Ayer

Fernanda Tabarés
Fernanda Tabarés OTRAS LETRAS

OPINIÓN

04 dic 2016 . Actualizado a las 10:21 h.

Las teles se han entregado al pasado. Tras la cobra interruptus, cotiza en las audiencias más que el presente y resulta menos latoso que el futuro. El hoy se ha vuelto agotador y decepcionante y aventurar por dónde brotará el mañana requeriría un tipo de compromiso y un rigor demodé. Pero esta arqueología televisiva persigue solo algunas ruinas. Si una chavala de 15 años observa este ejercicio de necrofilia catódica pensará que las últimas décadas han transcurrido entre los alaridos desafinados de Bisbal, los de un tipo que dice que le ponen la pierna encima y vive voluntariamente enclaustrado en una casa y el cartón piedra de un concurso del que podías salir con una calabaza llamada Ruperta.
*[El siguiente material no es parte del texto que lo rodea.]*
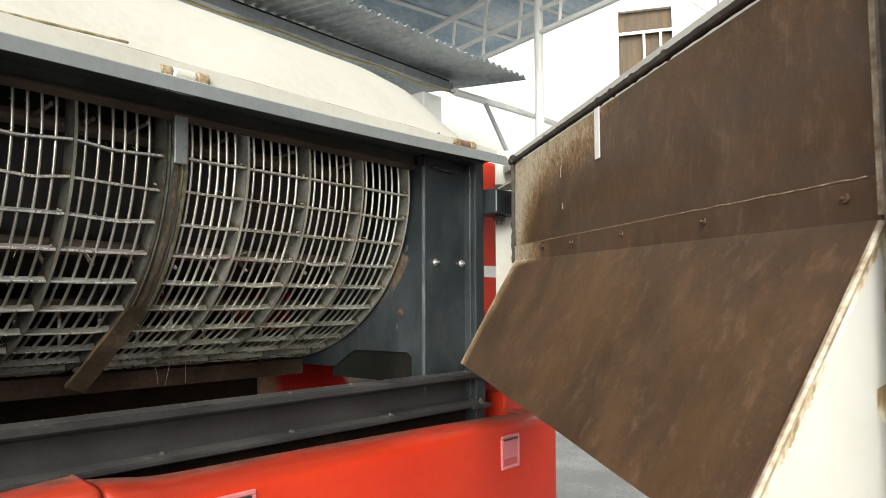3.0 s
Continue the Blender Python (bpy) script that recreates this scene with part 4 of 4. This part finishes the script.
for i in range(120):
    x = rs.uniform(-0.05, 1.16)
    th = row_angle(rs.randrange(0, 9)) - 0.9
    p = Vector((x, *on_circle(th, RAD - rs.uniform(0.0, 0.02))))
    q = p + Vector((rs.uniform(-0.02, 0.02), rs.uniform(-0.012, 0.012), rs.uniform(-0.025, 0.012)))
    straw(p, q, rs.uniform(0.0003, 0.0006))
for i in range(26):
    x = rs.uniform(-0.05, 1.3)
    p = Vector((x, rs.uniform(0.992, 1.036), 1.483))
    straw(p, p + Vector((rs.uniform(-0.009, 0.009), rs.uniform(-0.004, 0.004), 0.0)), rs.uniform(0.0003, 0.0006))
for x, th in ((0.725, 84), (0.76, 84), (0.79, 82)):
    p = Vector((x, *on_circle(th, RAD)))
    straw(p, p + Vector((rs.uniform(-0.012, 0.012), 0.0, -rs.uniform(0.035, 0.055))), 0.0005)
single("loose_straw", bm, STRAW, "bits of dry straw caught on the steel", "straw", "stuff")


# ---- surroundings ----
def corrugated(x0, x1, y0, y1, z0, z1, pitch, depth, along="x"):
    """A wavy sheet whose waves follow one another along x (or y); z goes from z0 to z1 across."""
    bm = bmesh.new()
    span = (x1 - x0) if along == "x" else (y1 - y0)
    n = int(span / pitch * 6)
    rows = []
    for i in range(n + 1):
        u = i / n
        w = depth * math.sin(2 * math.pi * u * span / pitch)
        row = []
        for j in range(3):
            v = j / 2
            if along == "x":
                row.append(bm.verts.new((x0 + (x1 - x0) * u, y0 + (y1 - y0) * v, z0 + (z1 - z0) * v + w)))
            else:
                row.append(bm.verts.new((x0 + (x1 - x0) * v, y0 + (y1 - y0) * u, z0 + (z1 - z0) * v + w)))
        rows.append(row)
    for a, b in zip(rows, rows[1:]):
        for j in range(2):
            bm.faces.new((a[j], a[j + 1], b[j + 1], b[j]))
    return bm


canopy = thing("canopy", (5.4, 6.0, 0.0), "corrugated zinc canopy on white piers", "canopy")
for k in range(6):
    x0 = 1.5 + 0.9925 * k
    part("roof_sheet", corrugated(x0, min(7.455, x0 + 1.06), 4.73, 8.5, 4.42 + 0.012 * (k % 2), 4.75 + 0.012 * (k % 2), 0.125, 0.026), ZINC, canopy, "grey corrugated roof sheet")
part("eave_batten", box(1.5, 7.0, 5.60, 5.66, 4.40, 4.47), BEAM, canopy, "dark batten under the sheets")
part("edge_beam", box(1.5, 6.95, 5.50, 5.58, 4.30, 4.40), ZINC, canopy)
part("cable", tube([(1.5 + 0.68 * i, 5.46, 4.26 - 0.03 * (i % 2)) for i in range(9)], 0.009, 6), CABLE, canopy, "yellow cable")
for x in (4.05, 6.62):
    part("pier", box(x - 0.17, x + 0.17, 5.55, 5.95, 0, 4.2, 0.01), WALL, canopy, "white plastered pier")
part("back_wall", box(-3, 6.9, 8.5, 8.7, 0, 4.7), WALL, canopy)

shed = thing("truss_shed", (9.4, 6.0, 0.0), "open shed with blue sheet roof on white tube trusses", "shed")
TD = Vector((-0.273, -0.962, 0.0))  # the trusses' run in plan
TN = Vector((-0.962, 0.273, 0.0))  # across, away from the yard
T_AT = Vector((8.34, 5.10, 0.0))


def shed_at(along, across, z):
    return T_AT + TD * along + TN * across + Vector((0, 0, z))


bm = corrugated(-8.0, 3.4, -1.7, 7.0, 0, 0, 0.16, 0.02)
for v in bm.verts:
    v.co = shed_at(v.co.x, v.co.y, 6.34 + 0.05 * v.co.y + v.co.z)
part("roof_sheet", bm, BLUE, shed, "weathered blue roof sheets")
part("column", tube([(8.34, 5.10, 0), (8.34, 5.10, 6.2)], 0.062, 12), TUBE, shed)
part("tie_pipe", tube([(6.9, 5.45, 4.27), (8.1, 5.55, 4.36), (9.4, 5.72, 4.47), (12.0, 6.0, 4.6)], 0.05, 8), TUBE, shed)
part("brace", tube([(7.6, 5.5, 4.33), (8.6, 5.6, 3.4)], 0.03, 8), ZINC, shed)
for across in (0.0, 3.3, 6.6):
    for z, r in ((5.35, 0.045), (5.67, 0.035), (6.22, 0.045)):
        part("chord", tube([shed_at(-8, across, z), shed_at(3.2, across, z)], r, 8), TUBE, shed)
    for j in range(14):
        u = -7.8 + 0.82 * j
        part("web", tube([shed_at(u, across, 5.35), shed_at(u + 0.12, across, 6.22)], 0.026, 6), TUBE, shed)
for j in range(9):
    part("purlin", tube([shed_at(-7.4 + 1.3 * j, -1.6, 6.22), shed_at(-7.4 + 1.3 * j, 6.9, 6.6)], 0.03, 6), TUBE, shed)

# white building with a brown window; its front faces the yard
bld = thing("white_building", (14.0, 6.0, 0.0), "white plastered building with a barred brown window", "building")
az = radians(22.5)
FW = Vector((math.cos(az), math.sin(az), 0))
SD = Vector((-math.sin(az), math.cos(az), 0))
E0 = Vector((0.1, 0.38, 1.667))


def B(side, dist, z):
    return Vector((E0.x, E0.y, 0)) + FW * dist + SD * side + Vector((0, 0, z))


def slab_b(s0, s1, d0, d1, z0, z1, zz0=None):
    bm = bmesh.new()
    r = bmesh.ops.create_cube(bm, size=1)
    for v in r["verts"]:
        v.co = B(s0 + (v.co.x + 0.5) * (s1 - s0), d0 + (v.co.y + 0.5) * (d1 - d0), z0 + (v.co.z + 0.5) * (z1 - z0))
    return bm


DW = 15.0
wl, wr = 0.42, -0.65
wb, wt = 6.16, 7.73
part("wall", slab_b(wl, 5.5, DW, DW + 0.25, 0, 8.2), WALL, bld)
part("wall", slab_b(-1.75, wr, DW, DW + 0.25, 0, 8.2), WALL, bld)
part("wall", slab_b(wr, wl, DW, DW + 0.25, 0, wb), WALL, bld)
part("wall", slab_b(wr, wl, DW, DW + 0.25, wt, 8.2), WALL, bld)
win = part("window", slab_b(wr, wl, DW + 0.16, DW + 0.2, wb, wt), CURTAIN, bld, "brown boarded window behind white bars")
zbar = wb + (wt - wb) * 0.70
part("bar", slab_b(wr, wl, DW + 0.02, DW + 0.06, zbar - 0.03, zbar + 0.03), TUBE, win)
for k in (0.48, 0.79):
    s = wl + (wr - wl) * k
    part("bar", slab_b(s - 0.025, s + 0.025, DW + 0.02, DW + 0.06, wb, zbar), TUBE, win)
s0, s1 = wl + (wr - wl) * 0.79, wr
for k in (0.42, 0.56):
    z = wb + (zbar - wb) * k
    part("bar", slab_b(s1, s0, DW + 0.03, DW + 0.05, z - 0.012, z + 0.012), TUBE, win)
part("transom_board", slab_b(wr, wl, DW + 0.12, DW + 0.158, zbar, wt), CURTAIN, win, "dark board over the window")
part("annex_wall", slab_b(-4.2, -1.75, DW, DW + 0.25, 0, 7.9), WALL, bld)
part("side_wall", slab_b(-4.45, -4.2, DW, DW + 9, 0, 6.9), WALL, bld)

gate = thing("barred_gate", (14.0, 4.0, 0.0), "grey barred screen on the white wall", "screen")
for j in range(5):
    s = -1.50 - 0.13 * j
    part("bar", slab_b(s - 0.02, s + 0.02, DW - 0.6, DW - 0.56, 1.667 + 0.29 * DW, 1.667 + 0.40 * DW), GREY, gate)
for z in (0.29, 0.345, 0.40):
    part("rail", slab_b(-2.07, -1.45, DW - 0.62, DW - 0.58, 1.667 + z * DW, 1.667 + z * DW + 0.08), GREY, gate)
part("brace", tube([B(-0.95, DW - 0.62, 1.667 + 0.398 * DW), B(-1.42, DW - 0.62, 1.667 + 0.370 * DW), B(-2.08, DW - 0.62, 1.667 + 0.322 * DW)], 0.05, 8), TUBE, gate, "pale sloping pipe")
part("clamp", tube([B(-1.39, DW - 0.62, 1.667 + 0.374 * DW), B(-1.46, DW - 0.62, 1.667 + 0.366 * DW)], 0.085, 10), GREY, gate)
part("post", slab_b(-2.15, -2.07, DW - 0.62, DW - 0.5, 0, 1.667 + 0.40 * DW), GREY, gate)

far = thing("far_shed", (22.0, 3.0, 0.0), "distant sheet roof on white trusses", "shed")
part("roof_sheet", corrugated(17.0, 27.0, -4.0, 4.2, 10.2, 9.0, 0.3, 0.03, "y"), PALE, far)
for yy in (-3.6, -1.0, 1.6, 4.1):
    part("chord", tube([(17.0, yy, 9.9), (27.0, yy, 8.8)], 0.06, 6), TUBE, far)
    part("column", tube([(17.2, yy, 0), (17.2, yy, 9.8)], 0.08, 8), TUBE, far)
    for j in range(6):
        part("web", tube([(17 + 1.6 * j, yy, 9.9 - 0.17 * j), (17.8 + 1.6 * j, yy, 9.0)], 0.04, 6), TUBE, far)
part("wall", box(17.0, 27.0, 4.3, 4.5, 0, 8.8), WALL, far)
part("wall", box(27.0, 27.2, -6.0, 4.5, 0, 8.8), WALL, far)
Nuestro existencial conflicto con el pasado se ha resuelto reactivando realities y eso levantará una nueva percepción.

El fenómeno acontece en el único país democrático del mundo en el que los secretos oficiales son eternos. Franco sancionó en 1968 una legislación partidaria de la ocultación, pero el pecado se convirtió en original de la democracia al ser refrendado en 1978 y definió a Felipe González cuando era presidente y por nuestra modernidad merodeaban los GAL. Así que mientras reaparece en La 1 aquella muchacha sin pulir bautizada ni más ni menos que como Rosa de España, los historiadores observan desolados cómo al relato científico de lo que sucedió le faltan eslabones, fragmentos misteriosamente custodiados por la verdad oficial en una estrategia incompatible con demasiadas cosas.

La decisión de dotar de eternidad al secreto imprime carácter. En el Vaticano se dice que los archivos ocultos ocuparían 65 kilómetros si se pusieran en línea recta. Puede que esté bien para una institución cuya mercancía es algo tan intangible como la fe, pero hasta la Iglesia sabe que el único camino de la redención es la confesión.